• _Records supplied_
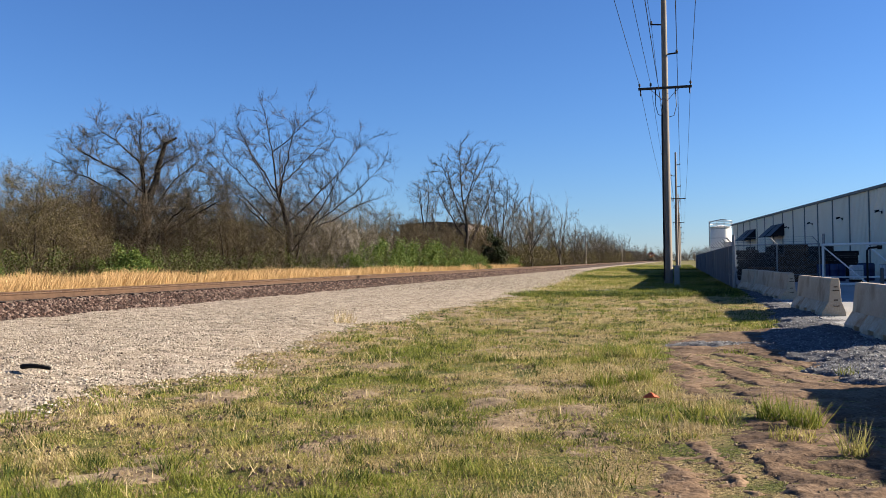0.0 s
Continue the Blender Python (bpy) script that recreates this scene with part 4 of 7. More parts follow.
        if end == 0:
            blade = Geo()
            v, n = [], 17
            for o in (0.0, 0.05):
                for i in range(n):
                    f, sx = abs(i - 8) / 8, (1 if i > 8 else -1)
                    low = 0.14 + 0.36 * f ** 5
                    v += [(sx * 1.48 * f, -0.45 + 0.52 * f + o, low), (sx * 1.48 * f, -0.24 + 0.46 * f + o, low + 0.30), (sx * 1.45 * f, -0.02 + 0.34 * f + o, 1.0 - 0.06 * f ** 6)]
            faces, m = [], 3 * n
            for i in range(n - 1):
                j = 3 * i
                faces += [(j, j + 3, j + 4, j + 1), (j + 1, j + 4, j + 5, j + 2), (m + j, m + j + 1, m + j + 4, m + j + 3), (m + j + 1, m + j + 2, m + j + 5, m + j + 4), (j, m + j, m + j + 3, j + 3), (j + 2, j + 5, m + j + 5, m + j + 2)]
            for j in (0, 3 * (n - 1)):
                faces += [(j, j + 1, m + j + 1, m + j), (j + 1, j + 2, m + j + 2, m + j + 1)]
            blade.add(v, faces)
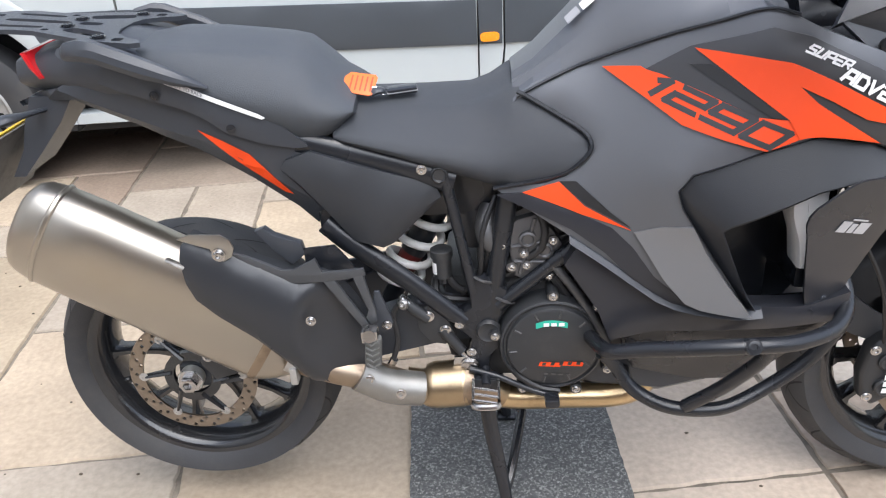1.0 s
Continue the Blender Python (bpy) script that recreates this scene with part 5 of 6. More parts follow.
for k, m in ((0, WHITE_INK), (1, WHITE_INK), (2, WHITE_INK)):
    add("sticker_bar", lambda b: skin(b, [(-.05 + .014 * k, .513), (-.04 + .014 * k, .513), (-.04 + .014 * k, .52), (-.05 + .014 * k, .52)], lambda x, z: .1868, -1, .0004, 0, .05), m, cl, "", 0)
for x0, x1 in ((-.058, -.018), (-.014, .024)):
    add("orange_mark", lambda b: skin(b, [(x0 - .002, .425), (x1 - .002, .422), (x1 + .001, .431), (x0 + .001, .434)], mark, -1, .0005, 0, .05), ORANGE, cl, "", 0)
for k in range(5):
    add("mark_bar", lambda b: skin(b, [(-.054 + .016 * k, .4265), (-.047 + .016 * k, .426), (-.045 + .016 * k, .4325), (-.052 + .016 * k, .433)], lambda x, z: .1868, -1, .0004, 0, .05), COVER, cl, "", 0)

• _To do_
Repeat every record above exactly, but leave out any pictures.

• _Answer to the problem_
0.0 s
Continue the Blender Python (bpy) script that recreates this scene with part 4 of 7. More parts follow.
        if end == 0:
            blade = Geo()
            v, n = [], 17
            for o in (0.0, 0.05):
                for i in range(n):
                    f, sx = abs(i - 8) / 8, (1 if i > 8 else -1)
                    low = 0.14 + 0.36 * f ** 5
                    v += [(sx * 1.48 * f, -0.45 + 0.52 * f + o, low), (sx * 1.48 * f, -0.24 + 0.46 * f + o, low + 0.30), (sx * 1.45 * f, -0.02 + 0.34 * f + o, 1.0 - 0.06 * f ** 6)]
            faces, m = [], 3 * n
            for i in range(n - 1):
                j = 3 * i
                faces += [(j, j + 3, j + 4, j + 1), (j + 1, j + 4, j + 5, j + 2), (m + j, m + j + 1, m + j + 4, m + j + 3), (m + j + 1, m + j + 2, m + j + 5, m + j + 4), (j, m + j, m + j + 3, j + 3), (j + 2, j + 5, m + j + 5, m + j + 2)]
            for j in (0, 3 * (n - 1)):
                faces += [(j, j + 1, m + j + 1, m + j), (j + 1, j + 2, m + j + 2, m + j + 1)]
            blade.add(v, faces)
1.0 s
Continue the Blender Python (bpy) script that recreates this scene with part 5 of 6. More parts follow.
for k, m in ((0, WHITE_INK), (1, WHITE_INK), (2, WHITE_INK)):
    add("sticker_bar", lambda b: skin(b, [(-.05 + .014 * k, .513), (-.04 + .014 * k, .513), (-.04 + .014 * k, .52), (-.05 + .014 * k, .52)], lambda x, z: .1868, -1, .0004, 0, .05), m, cl, "", 0)
for x0, x1 in ((-.058, -.018), (-.014, .024)):
    add("orange_mark", lambda b: skin(b, [(x0 - .002, .425), (x1 - .002, .422), (x1 + .001, .431), (x0 + .001, .434)], mark, -1, .0005, 0, .05), ORANGE, cl, "", 0)
for k in range(5):
    add("mark_bar", lambda b: skin(b, [(-.054 + .016 * k, .4265), (-.047 + .016 * k, .426), (-.045 + .016 * k, .4325), (-.052 + .016 * k, .433)], lambda x, z: .1868, -1, .0004, 0, .05), COVER, cl, "", 0)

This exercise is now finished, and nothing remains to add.